Apesar de ter feito uma campanha eficaz, a candidata Kamala Harris não conseguiu convencer os eleitores independentes de que faria mudanças na política econômica. O eleitorado do Cinturão da Ferrugem não aceita a imposição de veículos elétricos.
Tudo isso teve um peso, claro. Mas o principal é: democratas estão vendendo um produto que a maioria dos americanos não quer comprar. O Partido Democrata oferece fibras, vegetais e legumes, e o eleitor americano quer carne vermelha e doces calóricos.
Pesquisas mostram que 54% dos americanos apoiam deportação em massa, uma das principais propostas de Trump. Segundo levantamento YouGov, 45% apoiam o veto à terapia hormonal para transição de gênero em jovens.
Apenas 12% acham que o aborto deveria ser ilegal em qualquer circunstância, segundo o Gallup – mas a eleição mostrou que essa questão, ao contrário do que ocorreu na eleição legislativa de 2022, não foi suficiente para virar o jogo.
No final do ano passado, os mesmos Ruy Teixeira e John Judis escreveram outro livro, “Onde Foram Parar os Democratas?”, alertando para a dissonância do partido com as posições do eleitorado.
Depois de 2016, esperava-se uma reorientação do Partido Democrata para se acomodar às aspirações do eleitorado. Uma tentativa de reconquistar o eleitorado branco trabalhador, os tais órfãos da globalização, revoltados contra os empregos roubados pela globalização. Também o choque com a plataforma mais à esquerda em questões como religião e atletas transgênero.
Mas o que se viu nas primárias de 2020 foi o contrário. Uma guinada para esquerda. Kamala passou sua rápida campanha tentando se desassociar de posições que havia defendido em 2019 —transição de gênero para prisioneiros, veto à exploração de gás de xisto, descriminalização de imigrantes indocumentados, corte de recursos para as polícias. Não foi muito crível.
O eleitorado claramente rejeitava o governo de Biden. Na média em seu mandato, Biden teve 43% de popularidade segundo o Gallup. Historicamente, os presidentes que conseguiram se reeleger tiveram média de ao menos 49%.
Sim, a inflação vinha caindo após chegar a um pico em 2021. O desemprego está em nível historicamente baixo. E após medidas de Biden em junho, a entrada de migrantes em situação irregular pela fronteira do México voltou aos níveis do governo Trump.
Mas tudo isso, de alguma maneira, não foi suficiente para convencer o eleitor a votar em sua sucessora. O eleitorado queria mudança. E por mais que Kamala tentasse se dissociar de Biden, no limite de parecer desleal, seu retrato como candidata da mudança não colou.

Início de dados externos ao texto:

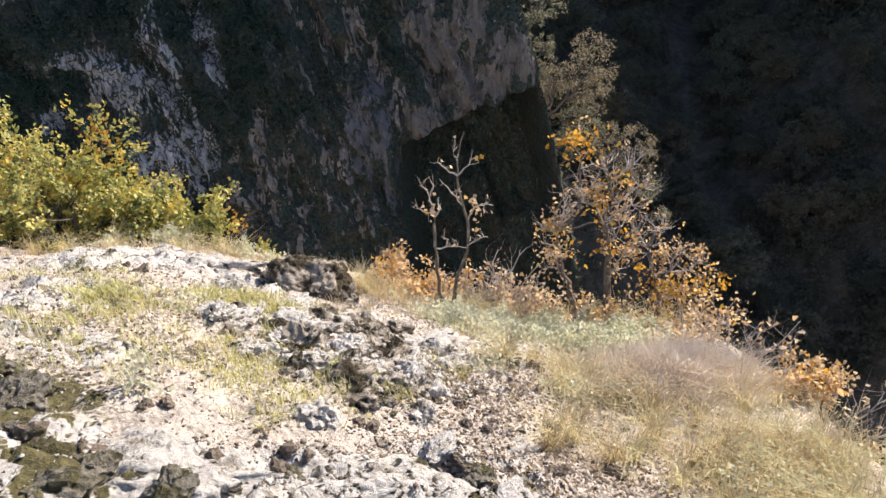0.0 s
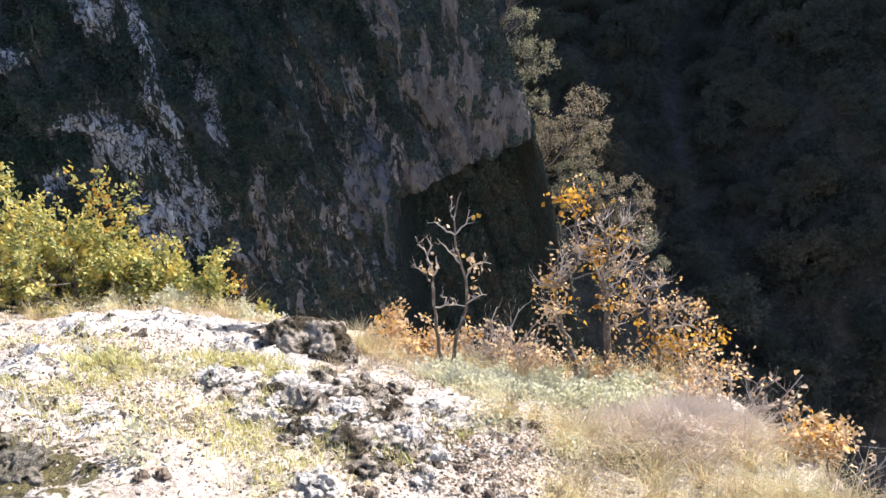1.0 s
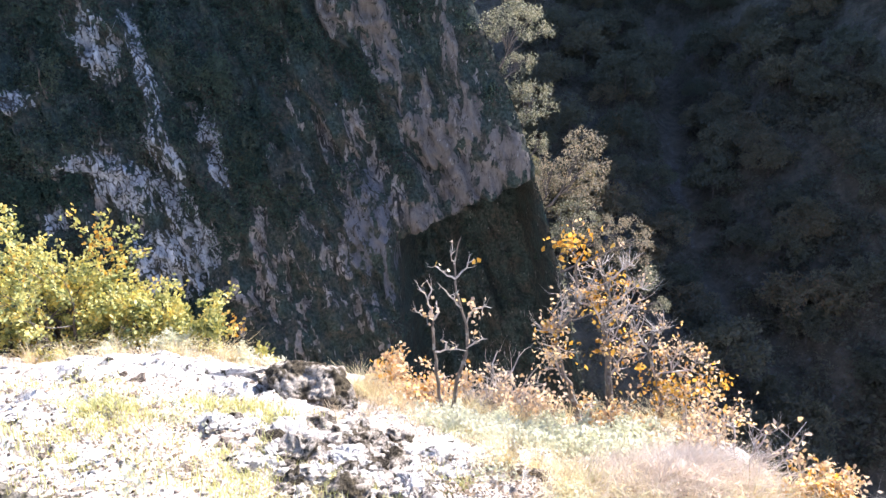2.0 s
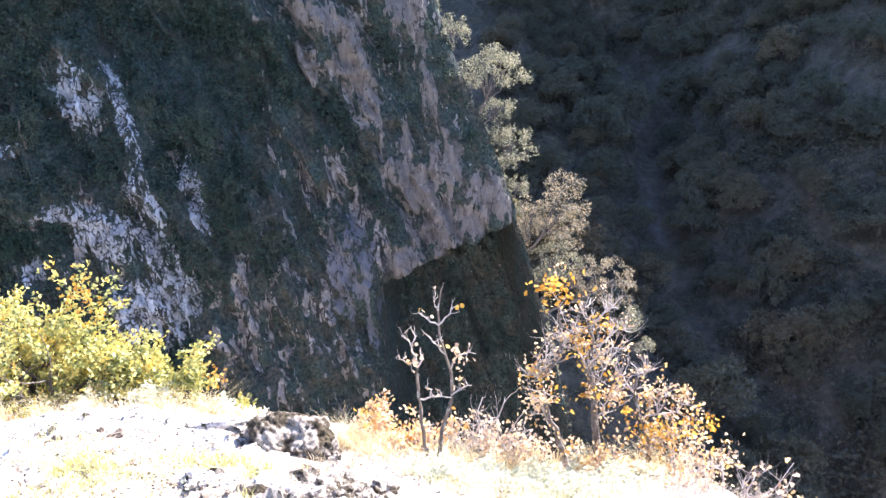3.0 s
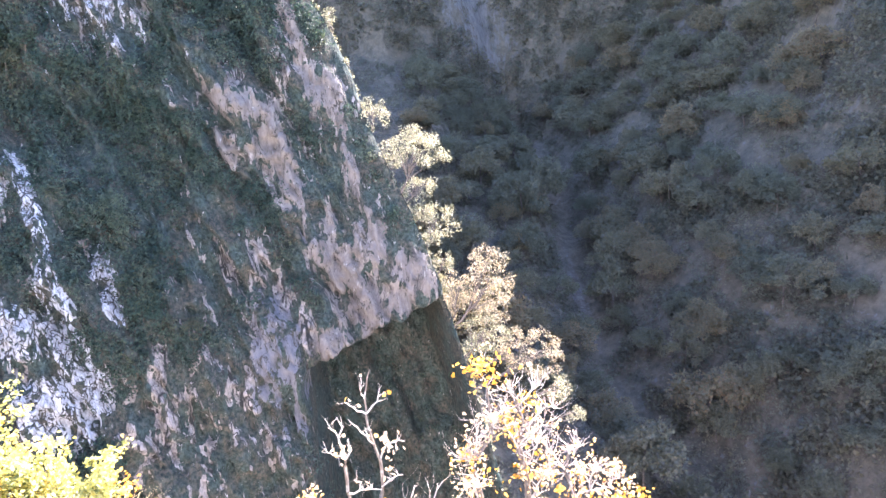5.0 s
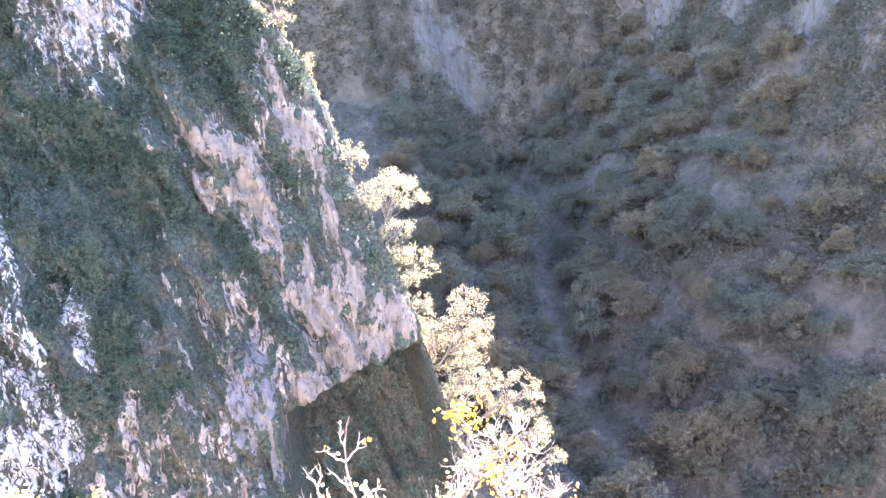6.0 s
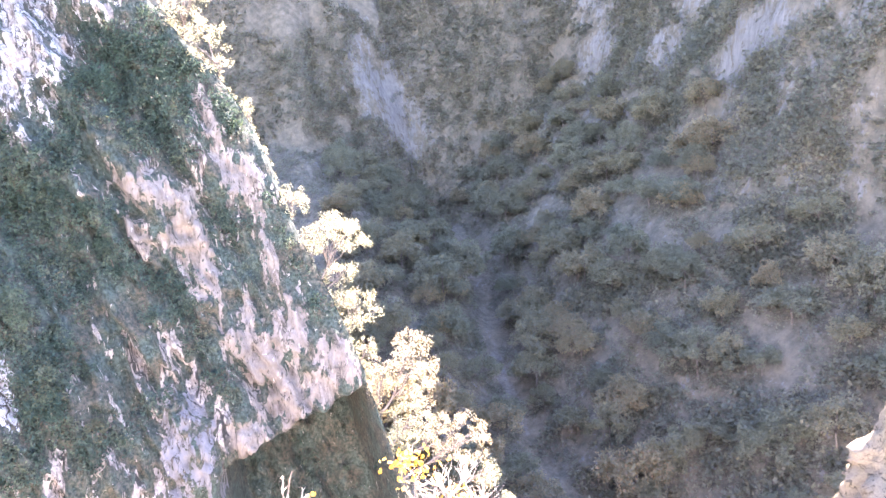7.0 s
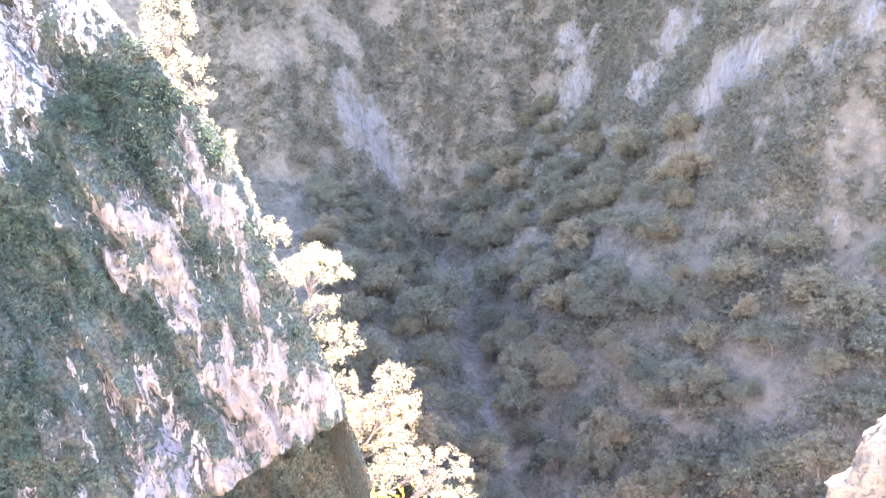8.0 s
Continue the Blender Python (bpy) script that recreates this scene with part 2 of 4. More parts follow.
GRASS_GREEN = leaf_material("green_grass_blades", ((0, (.5, .53, .22)), (.5, (.76, .76, .4)), (1, (.88, .84, .56))), .5)
HERB = leaf_material("silvery_herb_leaves", ((0, (.5, .55, .38)), (.5, (.82, .83, .67)), (1, (.92, .92, .84))), .5, patch_scale=7, tint=(1, .98, .86))
LITTER = leaf_material("fallen_leaves", ((0, (.28, .2, .15)), (.5, (.58, .47, .37)), (1, (.75, .66, .56))), .2)


# ---- building blocks ----
def mesh_of(name, verts, faces, smooth=False):
    me = bpy.data.meshes.new(name)
    me.from_pydata([tuple(map(float, v)) for v in verts], [], [tuple(map(int, f)) for f in faces])
    if smooth:
        me.polygons.foreach_set("use_smooth", [True] * len(me.polygons))
    me.update()
    return me


def part(name, me, material, parent, label=""):
    ob = new(name, me)
    if not me.materials:
        me.materials.append(material)
    ob.parent = parent
    return tagged(ob, label, kind="stuff" if name in ("brushwood", "foliage", "golden_foliage", "crown") else "")


def holder(name, x, y, z, label, category, group="", kind=""):
    ob = new(name)
    ob.location = (x, y, z)
    ob.empty_display_size = .1
    return tagged(ob, label, category, group, kind)


def whole(name, me, material, label, category, group="", kind="", at=(0, 0, 0)):
    me.materials.append(material)
    ob = new(name, me)
    ob.location = at
    return tagged(ob, label, category, group, kind)


def fbm(x, y, z, octaves=4):
    s, a = 0.0, 1.0
    for _ in range(octaves):
        s += a * noise.noise((x, y, z))
        x, y, z, a = x * 2.03, y * 2.03, z * 2.03, a * .52
    return s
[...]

Sincericídios não ajudaram. “Eu não faria uma única coisa diferente do que Biden fez”, disse em entrevista ao programa The View (tentou consertar depois, dizendo que teria republicanos em seu secretariado, mas era tarde).
Tampouco é possível dizer que a eleição deste ano pode ser explicada apenas pelo carisma inquebrantável de Trump. Sim, tal como ele disse: “eu posso estar de pé no meio da Quinta Avenida e atirar em alguém que não vou perder votos”. E os eleitores ignoraram o fato de ele ter tentado reverter o resultado da eleição passada, ser condenado por crimes, entre outros probleminhas.

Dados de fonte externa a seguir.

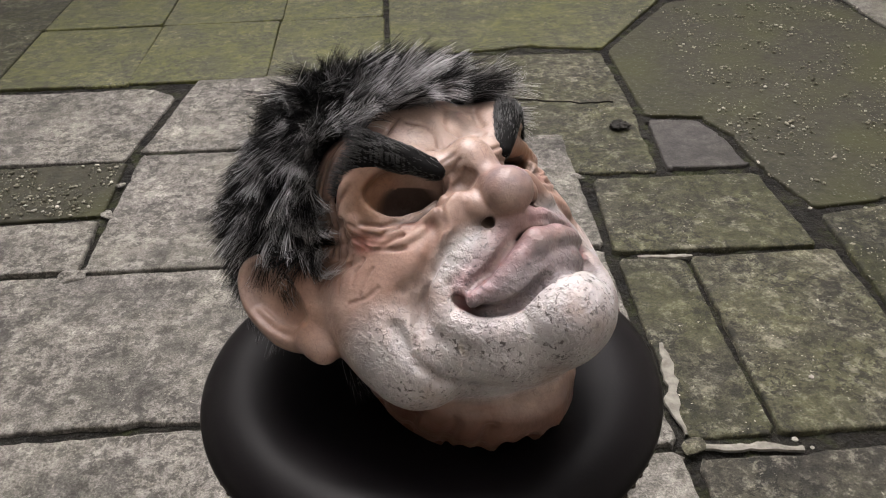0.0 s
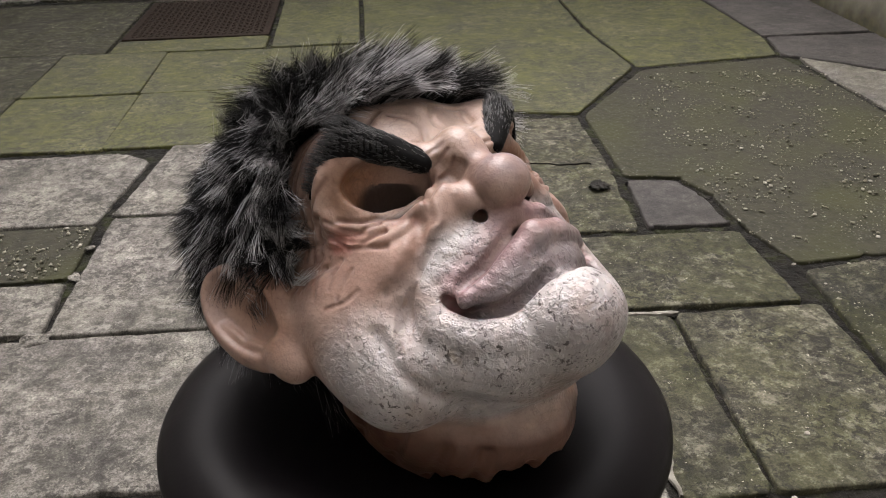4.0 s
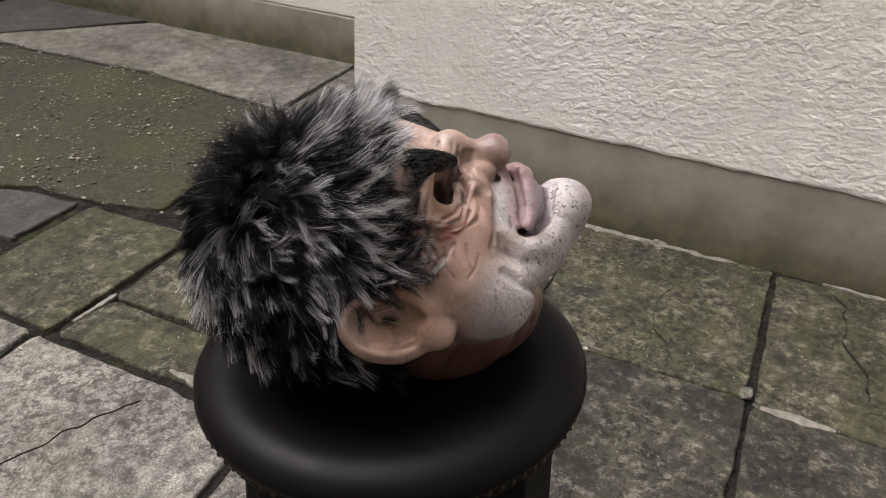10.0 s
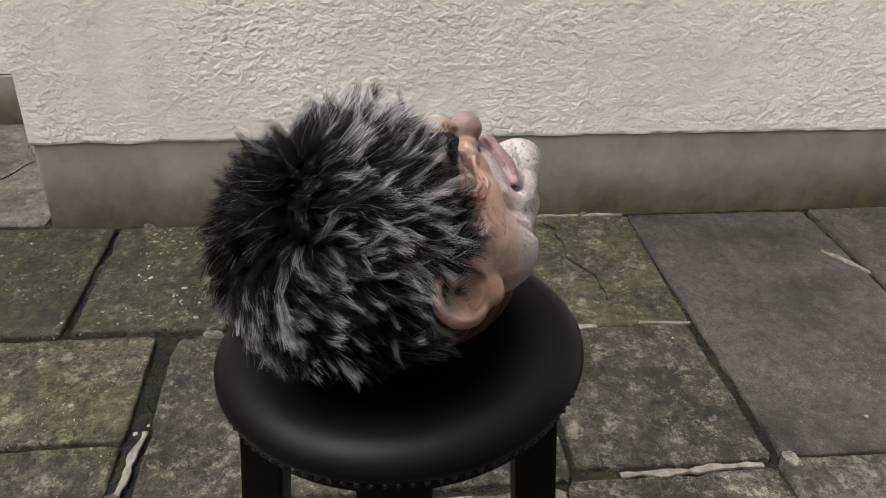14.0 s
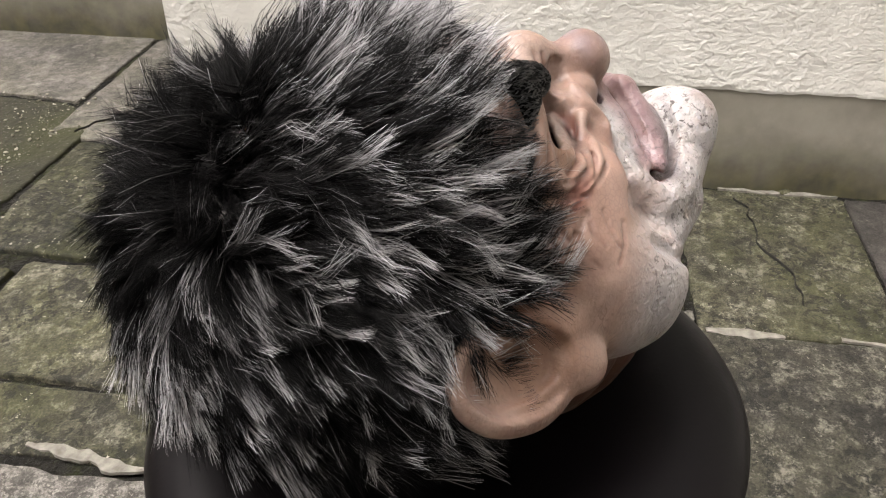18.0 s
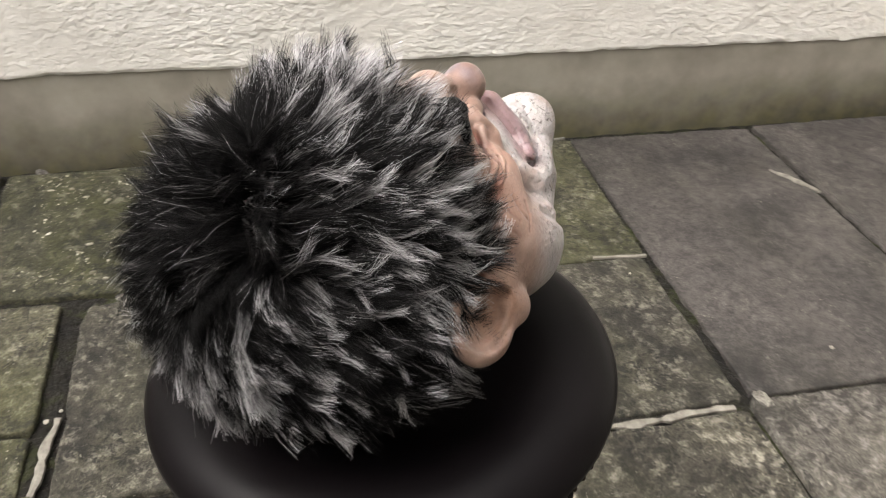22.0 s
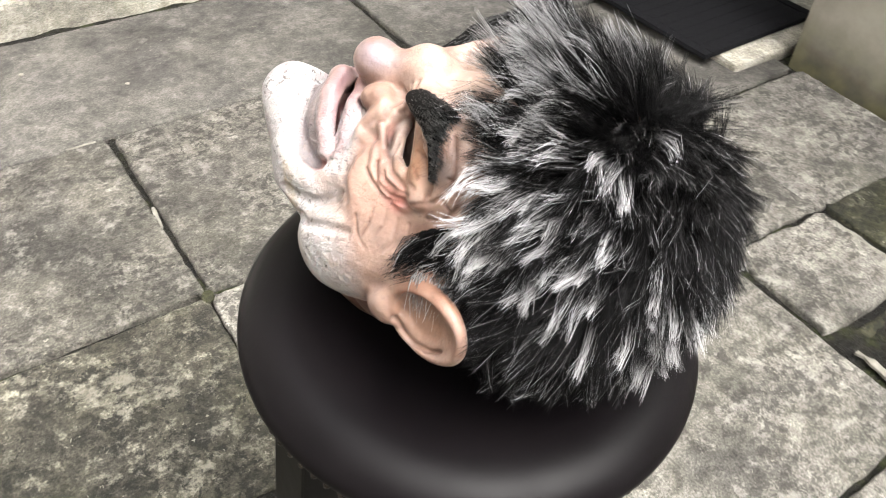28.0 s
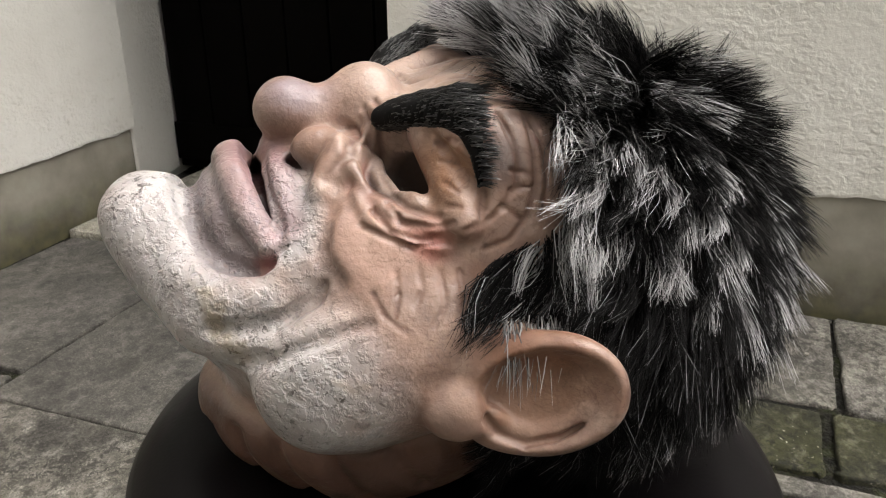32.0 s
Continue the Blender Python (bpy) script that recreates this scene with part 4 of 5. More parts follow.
# nostril darkness painted on, in place of a deep unlit opening
lay(blob((0.0715, 0.0155, 0.8085), (0.0055, 0.006, 0.006), 0.4) * 0.92, (0.04, 0.015, 0.010))
lay(blob((0.021, 0.052, 0.812), (0.013, 0.018, 0.016), 0.4) * 0.75, (0.170, 0.075, 0.032))
for q in range(6):
    lay(near([(0.0275 - 0.0006 * q, 0.040 + 0.0045 * q, 0.8165 - 0.0028 * q), (0.0215, 0.043 + 0.0045 * q, 0.8170 - 0.0028 * q)], 0.0011) * (BS > 0) * 0.55, (0.06, 0.024, 0.012))
# eye hole coloured near-black, standing in for the unlit hollow behind it
lay(blob((0.0315, 0.0380, 0.8030), (0.017, 0.017, 0.0165), 0.12) * (ZX < 0.8125) * 0.94, (0.022, 0.013, 0.010))
lay(near([(0.0415, 0.0300, 0.8085), (0.0390, 0.0440, 0.8060), (0.0300, 0.0570, 0.8030)], 0.0038) * 0.85, (0.42, 0.31, 0.26))
# shadow of the eyebrow, painted as a dark band beneath it
lay(near([(0.034, 0.022, 0.8285), (0.018, 0.042, 0.8290), (0.009, 0.058, 0.823)], 0.0045) * 0.4, (0.06, 0.032, 0.020))
lay(blob((0.001, 0.064, 0.822), (0.008, 0.010, 0.009), 0.5) * 0.7, (0.085, 0.075, 0.075))
# ear bowl and its upper part browner, their shading put into the colour
lay(blob((-0.004, 0.100, 0.742), (0.026, 0.014, 0.018)) * 0.6, (0.190, 0.095, 0.055))
lay(blob((-0.008, 0.100, 0.762), (0.026, 0.02, 0.010), 0.4) * 0.6, (0.14, 0.06, 0.032))
# brown wash along the wrinkles, with the shade of the grooves painted in
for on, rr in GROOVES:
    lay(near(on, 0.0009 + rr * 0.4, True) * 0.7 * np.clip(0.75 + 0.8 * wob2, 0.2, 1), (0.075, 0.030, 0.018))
# dark cloth under the fur
lay(np.clip((-0.022 - AX) / 0.008, 0, 1) * (1 - blob((-0.003, 0.102, 0.743), (0.043, 0.027, 0.034), 0.1)) * (1 - (BS < 0) * blob((-0.016, 0.103, 0.738), (0.045, 0.022, 0.034), 0.1)) * np.clip(1.0 + 0 * ZX, 0, 1), (0.012, 0.010, 0.010))
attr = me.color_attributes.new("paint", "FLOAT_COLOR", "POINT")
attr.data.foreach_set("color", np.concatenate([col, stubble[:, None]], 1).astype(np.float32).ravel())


def latex():
    n = Nodes("painted_latex", 0.45, 0.4)
    base, white = n.attr("paint"), n.attr("paint", "Alpha")
    mot, fine = n.noise(45, 5, 0.6), n.noise(260, 3, 0.6)
    col = n.mix(0.6, base, n.mix(1.0, base, n.ramp(mot, (0.3, 0.50), (0.5, 0.95), (0.68, 1.25)), "MULTIPLY"))
    pores = n.ramp(n.noise(310, 3, 0.7, 0.5), (0.388, 1.0), (0.427, 0.0))
    patch = n.ramp(n.noise(38, 4), (0.40, 0.25), (0.58, 1.0))
    worm = n.ramp(n.calc("ABSOLUTE", n.calc("SUBTRACT", n.noise(190, 2, 0.5, 1.6), 0.5)), (0.0, 1.0), (0.03, 0.0))
    bits = n.calc("MAXIMUM", n.calc("MULTIPLY", pores, patch), n.calc("MULTIPLY", worm, n.calc("MULTIPLY", patch, 0.18)))
    dark = n.calc("MULTIPLY", bits, n.calc("ADD", n.calc("MULTIPLY", white, 0.85), 0.15))
    col = n.mix(dark, col, (0.030, 0.023, 0.020))
    grey = n.ramp(n.noise(24, 4, 0.6), (0.45, 0.0), (0.62, 0.55))
    col = n.mix(n.calc("MULTIPLY", grey, n.calc("MULTIPLY", white, 0.7)), col, (0.225, 0.205, 0.210))
    stain = n.ramp(n.noise(33, 4), (0.64, 0.0), (0.74, 0.5))
    col = n.mix(n.calc("MULTIPLY", stain, white), col, (0.25, 0.19, 0.105))
    rough = n.ramp(mot, (0.3, 0.34), (0.7, 0.52))
    hatch = n.ramp(n.cells(330, "DISTANCE_TO_EDGE"), (0.0, 1.0), (0.10, 0.0))
    hatch = n.calc("MULTIPLY", n.calc("MULTIPLY", hatch, n.calc("SUBTRACT", 1.0, white)), n.ramp(n.noise(30, 3), (0.45, 0.1), (0.6, 1.0)))
    col = n.mix(n.calc("MULTIPLY", hatch, 0.22), col, (0.06, 0.03, 0.02))
    crease = n.ramp(n.calc("ABSOLUTE", n.calc("SUBTRACT", n.noise(75, 3, 0.55, 1.2), 0.5)), (0.0, 1.0), (0.022, 0.0))
    crease = n.calc("MULTIPLY", n.calc("MULTIPLY", crease, n.calc("SUBTRACT", 1.0, white)), n.ramp(n.noise(26, 2), (0.46, 0.0), (0.60, 1.0)))
    col = n.mix(n.calc("MULTIPLY", crease, 0.40), col, (0.07, 0.032, 0.020))
    n.bsdf.inputs["Subsurface Weight"].default_value = 0.08
    n.bsdf.inputs["Subsurface Radius"].default_value = (1.0, 0.4, 0.2)
    n.bsdf.inputs["Subsurface Scale"].default_value = 0.003
    lump = n.ramp(n.noise(190, 3, 0.6, 0.2), (0.44, 0.0), (0.58, 1.0))
    return n.done(col, rough, [(n.noise(90, 4, 0.6), 0.3, 0.003), (n.calc("MULTIPLY", lump, n.calc("ADD", n.calc("MULTIPLY", white, 0.9), 0.12)), 0.45, 0.0016), (dark, -0.8, 0.0016), (hatch, -0.5, 0.0010), (crease, -0.6, 0.0012), (fine, 0.12, 0.001)])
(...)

Mas isso vale para seus apoiadores raiz. E ele precisou de muitos independentes e republicanos mais moderados para vencer. Isso fica patente no desempenho dos republicanos em todos os níveis. Além de potencialmente levarem o voto popular pela primeira vez desde 2004 (George W. Bush em união nacional pós-11 de Setembro), Republicanos ganharam o controle do Senado com boa margem (ao menos 4 assentos) e ainda podem manter a maioria na Câmara.
Quando venceu em 2020, Joe Biden afirmou que Trump havia sido “um momento de aberração” na história dos Estados Unidos. Cada vez mais, parece que o interlúdio foi Biden, e o futuro, pelo menos nos próximos anos, tem a cara de Donald Trump.